Old thread but thought i'd send some feedback on this.

I have TP link and running but also had an old set of zxyel units. Was going to bin them and get some more tp link but thought i'd try them.

Used the tp plc software and clicked on add new. Inputted the key on the back of the units, pressed the pair button on the zxyel units and bingo all good. Decent speed too.


I have had success combining two Simpler Technology powerline ethernet products (often provided by BT in the UK) with a pair of TP Link powerline ethernet + wifi units.

I reset both the Simpler Technology units with a pin, then pressed the link / pair button on the primary TP Link unit along with each of the Simpler Technology units in succession. They paired and showed up in the TP Link admin interface.


Some posts never die. In case someone else lands here trying to do this, an important note about the ZyXel adapters that isn't covered in the User Guide:

The ZyXel adapters don't stay online unless there is a network device plugged into them (i.e. a computer). You can link them up with mixed manufacturer powerline adapters, but will drop off after about 30 seconds if they are not "in use", providing a network connection to something.

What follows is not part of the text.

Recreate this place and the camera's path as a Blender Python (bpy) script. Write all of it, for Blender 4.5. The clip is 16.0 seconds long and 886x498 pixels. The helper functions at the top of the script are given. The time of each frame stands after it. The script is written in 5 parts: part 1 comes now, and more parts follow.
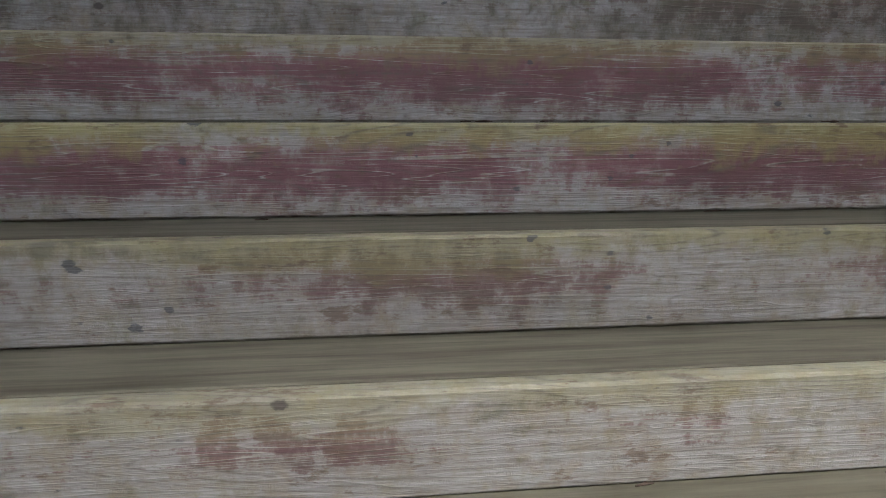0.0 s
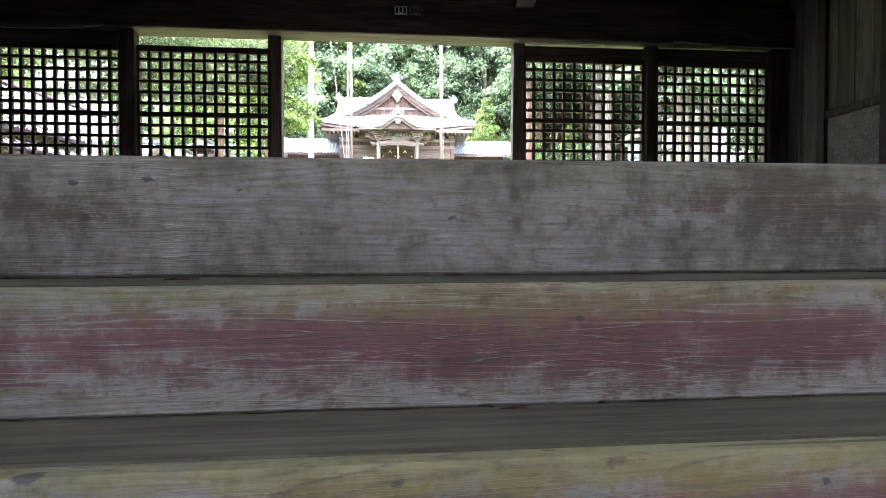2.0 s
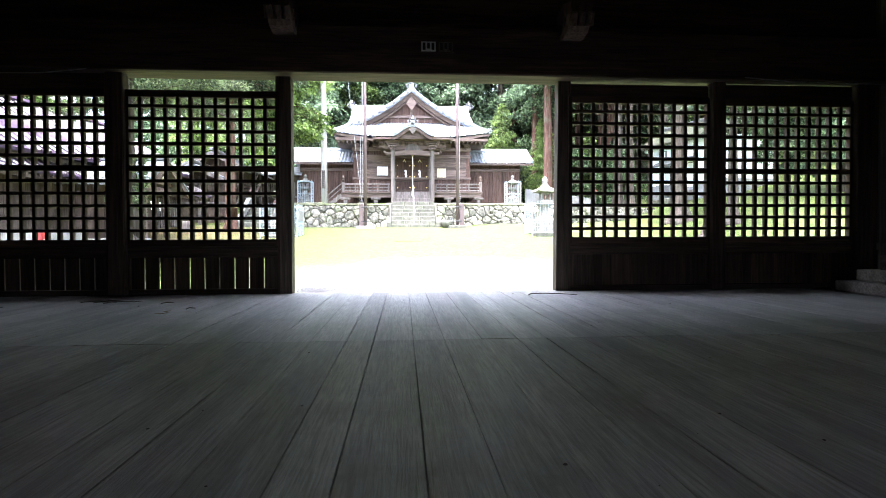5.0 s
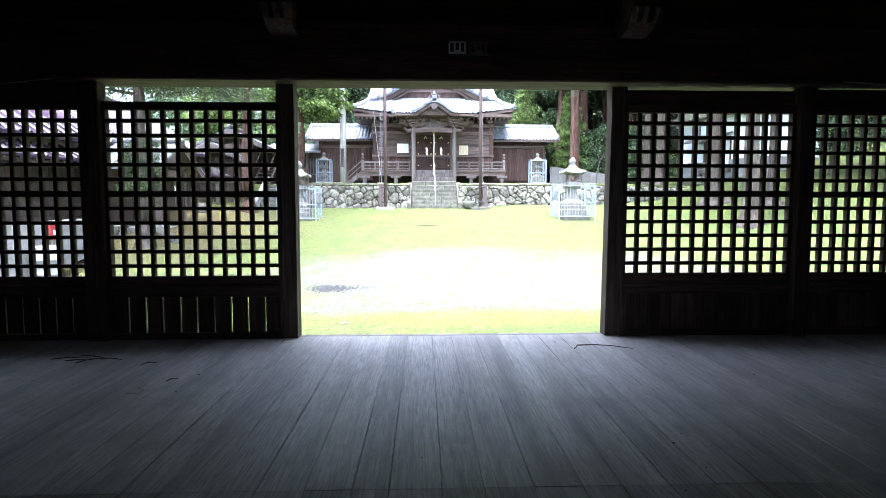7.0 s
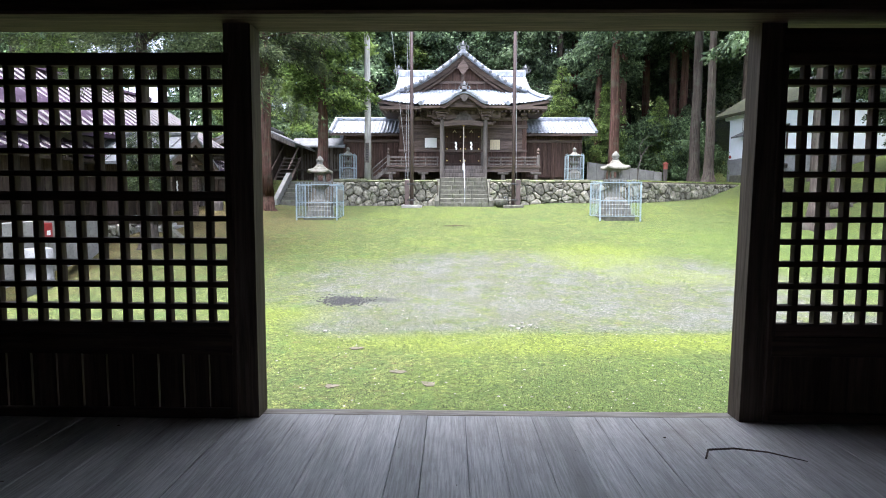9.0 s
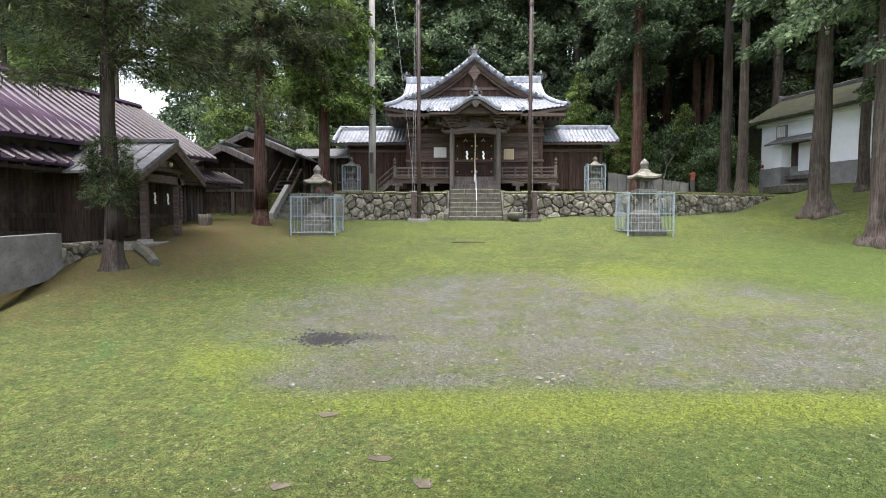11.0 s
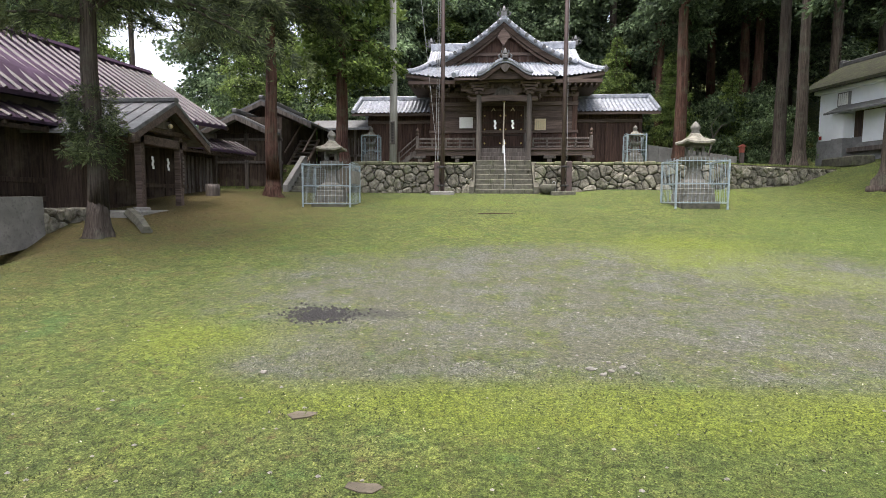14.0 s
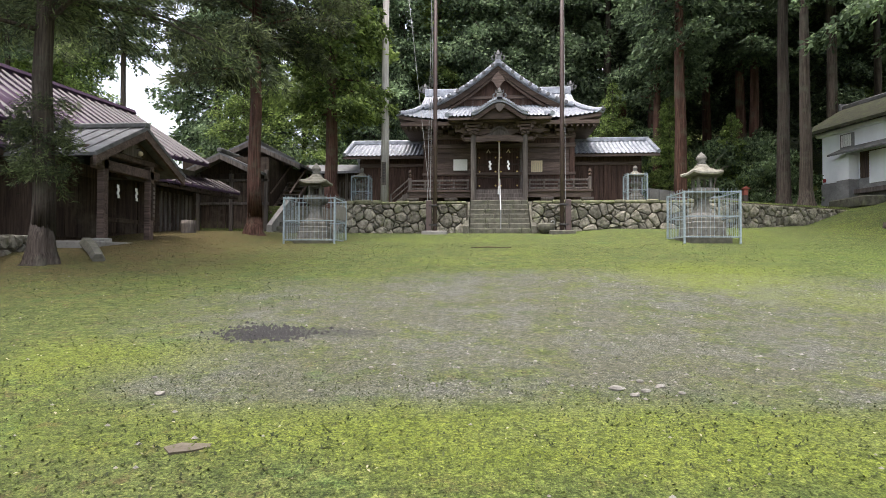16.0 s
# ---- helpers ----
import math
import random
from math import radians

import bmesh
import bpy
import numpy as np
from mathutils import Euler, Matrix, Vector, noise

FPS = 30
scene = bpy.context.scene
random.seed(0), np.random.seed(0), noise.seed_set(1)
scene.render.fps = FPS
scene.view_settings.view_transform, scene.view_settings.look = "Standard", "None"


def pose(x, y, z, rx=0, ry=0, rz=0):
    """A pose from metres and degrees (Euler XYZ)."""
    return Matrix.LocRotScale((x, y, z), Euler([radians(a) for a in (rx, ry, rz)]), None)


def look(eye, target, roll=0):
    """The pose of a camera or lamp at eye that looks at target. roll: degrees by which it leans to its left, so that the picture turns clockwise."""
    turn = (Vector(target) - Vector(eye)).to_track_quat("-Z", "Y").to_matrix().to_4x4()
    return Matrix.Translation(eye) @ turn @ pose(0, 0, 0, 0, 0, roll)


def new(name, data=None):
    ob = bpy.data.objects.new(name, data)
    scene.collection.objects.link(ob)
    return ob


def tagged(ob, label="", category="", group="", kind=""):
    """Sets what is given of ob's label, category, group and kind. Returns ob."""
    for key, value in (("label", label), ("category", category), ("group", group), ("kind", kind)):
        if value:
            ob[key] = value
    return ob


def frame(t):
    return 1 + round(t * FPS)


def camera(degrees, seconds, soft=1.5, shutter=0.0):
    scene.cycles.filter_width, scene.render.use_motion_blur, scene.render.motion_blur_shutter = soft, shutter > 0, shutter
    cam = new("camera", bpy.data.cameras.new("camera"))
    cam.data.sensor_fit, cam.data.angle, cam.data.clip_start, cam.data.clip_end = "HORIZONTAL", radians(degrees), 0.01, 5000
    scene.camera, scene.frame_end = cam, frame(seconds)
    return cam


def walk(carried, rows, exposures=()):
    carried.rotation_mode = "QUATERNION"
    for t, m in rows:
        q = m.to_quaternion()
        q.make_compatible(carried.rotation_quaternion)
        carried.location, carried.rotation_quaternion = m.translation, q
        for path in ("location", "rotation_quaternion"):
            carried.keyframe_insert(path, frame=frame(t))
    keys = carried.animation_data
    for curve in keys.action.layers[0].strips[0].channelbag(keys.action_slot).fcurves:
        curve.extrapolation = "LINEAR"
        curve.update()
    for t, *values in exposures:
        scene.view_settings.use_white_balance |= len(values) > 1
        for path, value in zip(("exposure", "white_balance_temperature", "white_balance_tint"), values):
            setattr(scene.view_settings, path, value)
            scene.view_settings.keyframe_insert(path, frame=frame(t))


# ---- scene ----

I also had no trouble adding 3 Simpler Networks-branded "HP200PT64BT" devices to 2 TalkTalk-branded Huawei "PT200AV" devices, by plugging in the new units one at a time, each time pressing the button on one of the PT200AV units and then on the new unit. It didn't matter that the previous owner of the new units had already paired them into a network: they were still able to join our existing network.

(In our case we needed to do this because a third PT200AV had failed, apparently due to a power surge. Resetting it didn't help, and its transformer became audibly louder; I suspect it was no longer able to maintain a stable enough voltage for the embedded processor to function very long, so we needed to replace it. This was after we'd had it plugged in next to the router for 1 year on 24/7 plus unknown use from previous owner, but still we wanted to try a different model to see if it would be more robust. We only needed three in total, and someone was selling a set of three so we bought these thinking it wouldn't matter if we were unable to link them to the two PT200AVs, but in the interest of science I tried linking it anyway and it worked. I should also point out though that the reason why we wanted powerline networking was merely because we're in a flat where Wi-Fi interference seems higher than powerline interference: the outgoing connection is still copper DSL, so we haven't needed the full 200Mbps and therefore can't really comment on speed, except to say short bursts of local-network traffic worked when we tested it.)


I did it successfully using a Dlink and Devolo CPL. Just a quick note, if you want to add more than 2 CPL.

You need to:

  • Press the encryption key of an old CPL already in place first
  • Press the encryption key of the new CPL you want to add.

Do NOT do the other way around or it will generate a new key and you will lost the communication with all the other CPL.